Figure 6 shows the net profit and payback period for an LLL service as a function of its annual capacity. The net profit of the service providers was highest in Thailand and lowest in India, depending on the service fee and LLL cost, including depreciation, maintenance, interest, fuel, labor, and tractor rental. The breakeven point of the LLL-custom service business model is reached when the service capacity reaches approximately 90 ha year−1, resulting in a payback period of 3.8, 3.0, 1.3, 1.6, and 6.7 years for Cambodia, the Philippines, Thailand, Vietnam, and India, respectively.

Fig. 6
figure 6

Net profit and payback period of LLL service by capacity

Sustainable performance indicators of rice production applying LLL

Table 6 shows the sustainable performance indicators or rice production with applied LLL across the countries studied. LLL added benefits to rice production, leading to increased agronomic use efficiencies, decreased GHG emissions, and generated net income; are presented in the parentheses.
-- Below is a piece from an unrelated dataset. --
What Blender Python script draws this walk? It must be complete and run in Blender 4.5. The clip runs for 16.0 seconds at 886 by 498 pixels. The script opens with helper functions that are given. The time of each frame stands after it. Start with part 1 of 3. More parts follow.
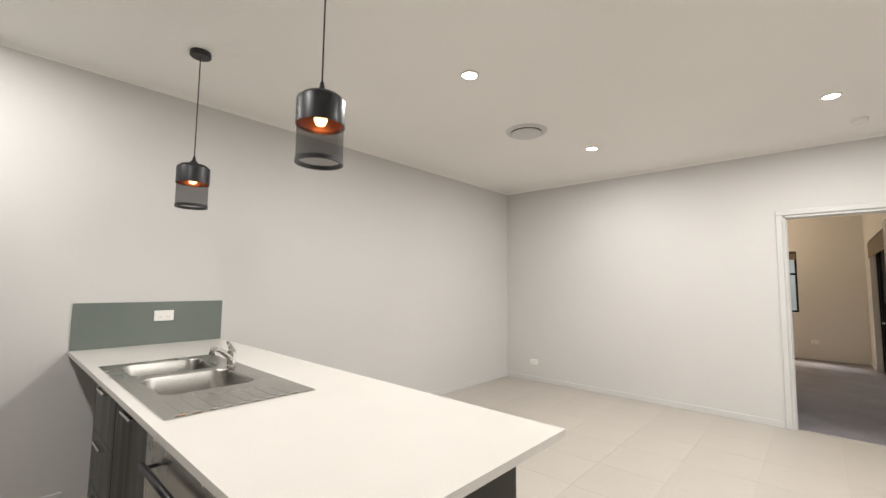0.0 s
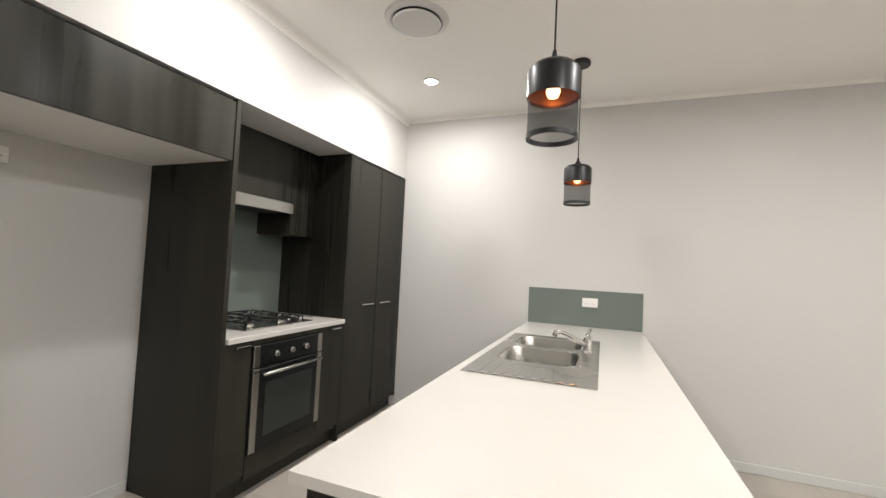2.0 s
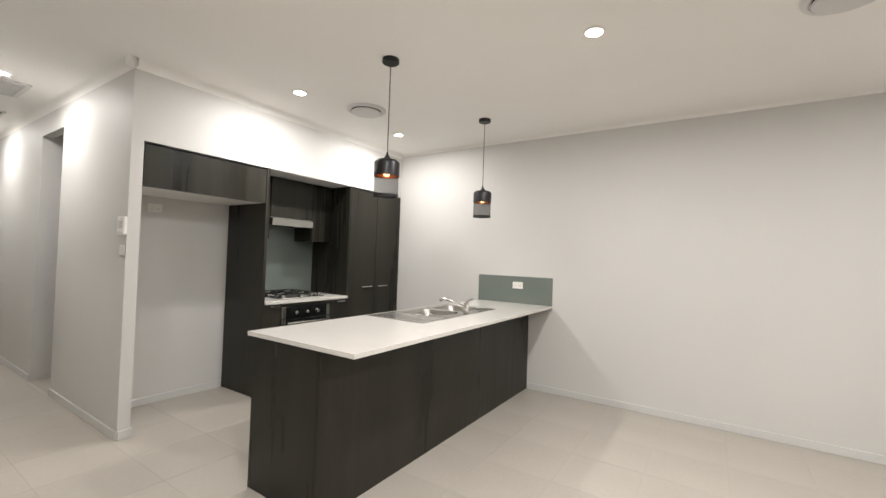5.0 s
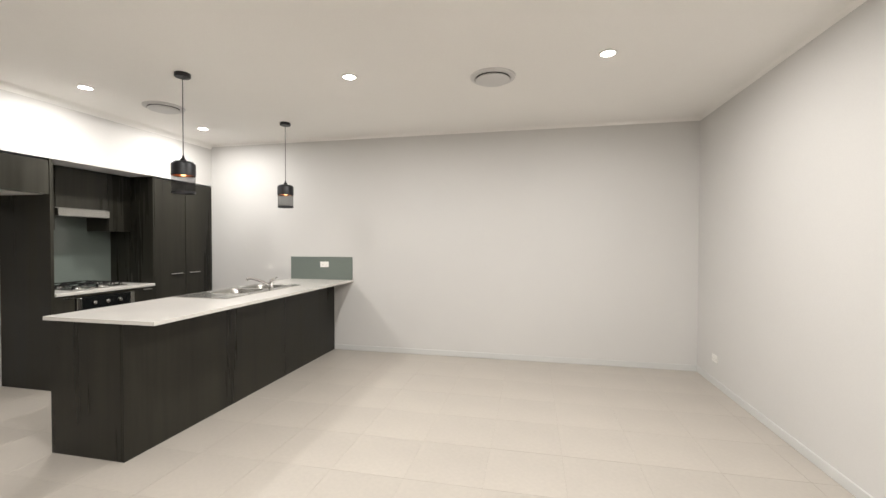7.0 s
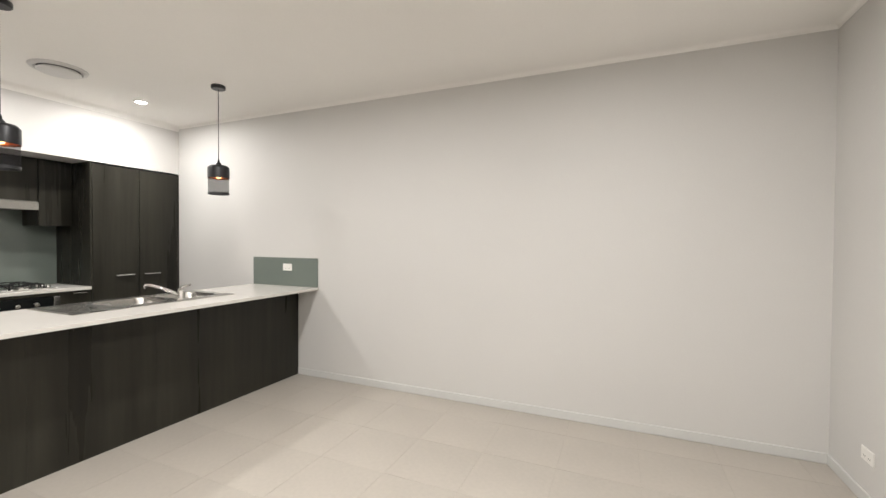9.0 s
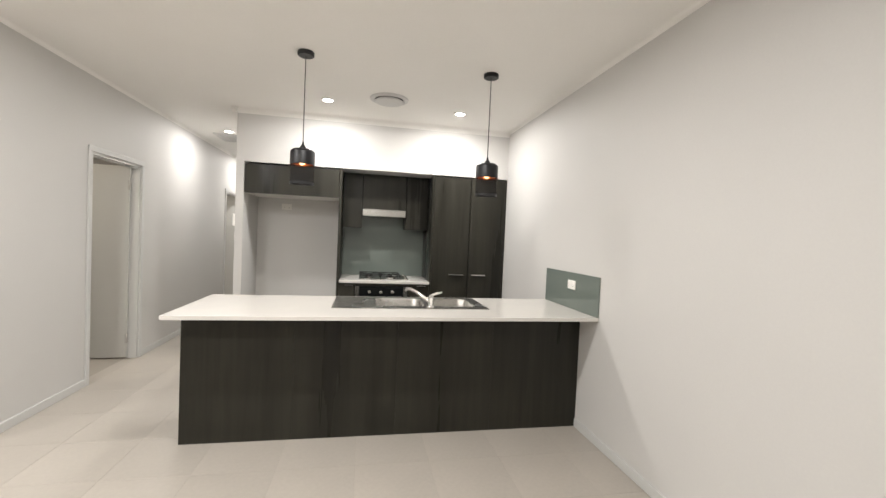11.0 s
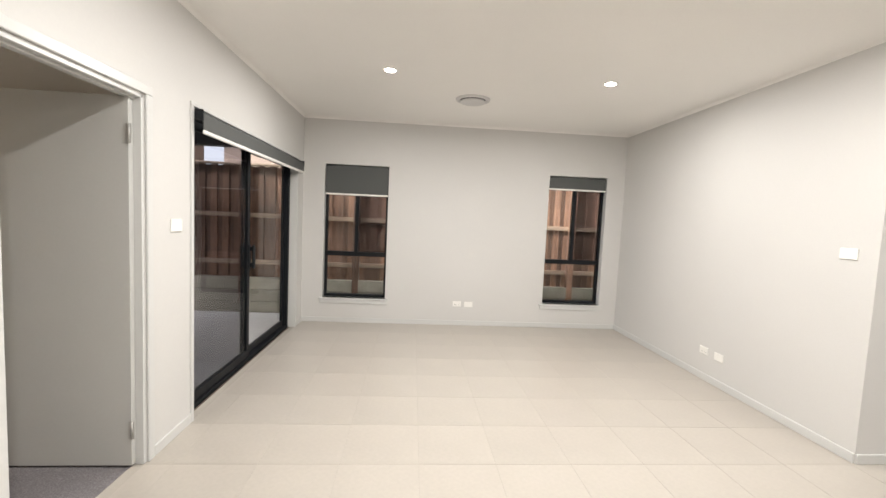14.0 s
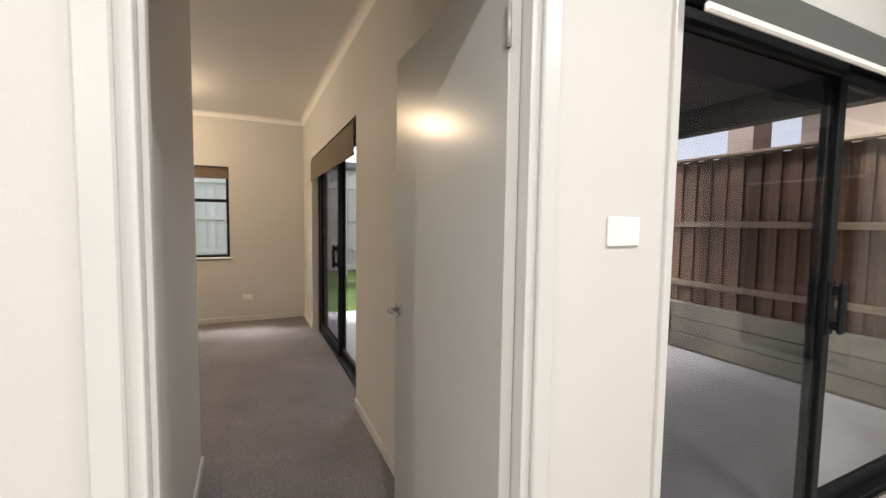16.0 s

Table 6 Sustainable performance indicators of rice production applied with LLL


The usual practice in SEA is that LLL is applied to reform the field in dry soil conditions to have higher input-use efficiency. This study was therefore conducted assuming dry-land leveling with specified conditions, such as leveling the field with a final elevation difference of 20–30 mm compared with the 150–250 mm unevenness in the original field without LLL. Many other factors affecting the analysis, such as soil conditions, equipment quality, operation of the technology, etc., were not considered. For example, in India, the capacity of LLL for some specific soils and fields is 0.2 ha h−1 for the first time of leveling the field. This will substantially increase the net profit of service providers. This also explains why the number of pieces of LLL equipment and service providers in India is much higher than that in SEA. The significantly higher adoption of LLL in India could be explained by the laser leveling cost in India being half of that of the other countries (Table 2). Also in India, equipment is heavily subsidised at about 50% by the government, which helped spur adoption.

As the analysis showed significant positive net balances of energy, GHG emissions, and cost–benefit ratios in its 5-year cycle of application, is a demonstration on how LLL is contributing to the sustainability of rice production. Besides the quantified benefits described in the analysis, LLL application enables farmers to enlarge field size by consolidating small fields into larger ones, and this allows the mechanization of rice production, leading to other benefits such as better crop stand and pest management, solving labor shortages, and increasing productivity, efficiency, and effectiveness. This analysis illustrated that applying LLL in rice production can decrease the total energy required for rice production in SEA by 20–30% (Nguyen-Van-Hung et al., 2019; Quilty et al., 2014). Similarly, LLL application can diminish GHG emissions of rice production by 20–40%, as shown from a comparison between GHG emission decreases in this research and those reported in Nguyen-Van-Hung et al. (2019) and Romasanta et al. (2017). The added value from LLL applied for rice production (USD 90–118 ha−1 per season) is in agreement with that reported in Jat et al. (2015). This is 10–13% of the total income of rice production in SEA (Devkota et al., 2019; Stuart et al., 2018).

LLL has already been widely adopted in developed countries such as the United States and Australia and recently in some Asian countries such as India and China. However, it is still not significantly adopted in countries such as Cambodia, the Philippines, Thailand, and Vietnam. The major reasons may be the lack of demonstration, operation, and management capability; little understanding of the benefits; the need to depreciate the relatively high cost for the service over a 5-year period; and the lack of policy advocacy to promote this technology.

LLL can be more effective with the support of modern technologies. For example, a field topographic survey can be conducted through drone technology and fringe projection profilometry (Anguiano-Morales et al., 2018). Furthermore, digital agricultural solutions such as EasyHarvest, which includes a module for optimized scheduling of LLL (IRRI, 2020; Yahaya et al., 2019), can help to increase LLL effectiveness.


This study confirmed that laser land leveling can improve spatial and temporal management of rice production. Moreover, it illustrated that LLL strongly complements sustainable rice production practices as verified by its sustainable performance indicators. Despite the required inputs for machine production (depreciation) and fuel consumption of LLL, the net income, and balances of energy and GHG emission are substantially improved. LLL can help increase water, seed, and fertilizer use efficiency by at least 12, 27, and 10%, respectively. In addition, it helps to reduce at least 20% of GHG emissions from the reduction of standing water in the field. These outputs generated net energy of 3.0–6.9 GJ ha−1; reduced GHG emission of 1,151–1,486 kg CO2-eq ha−1; and added an income of USD 52–84 ha−1 season−1 of rice production in the countries of this study.

The result demonstrated that LLL is a sustainable technology as well as strongly supports sustainable rice production. The study would lead to better adoption of this technology through a concerted effort of an evidence-based promotion and dissemination.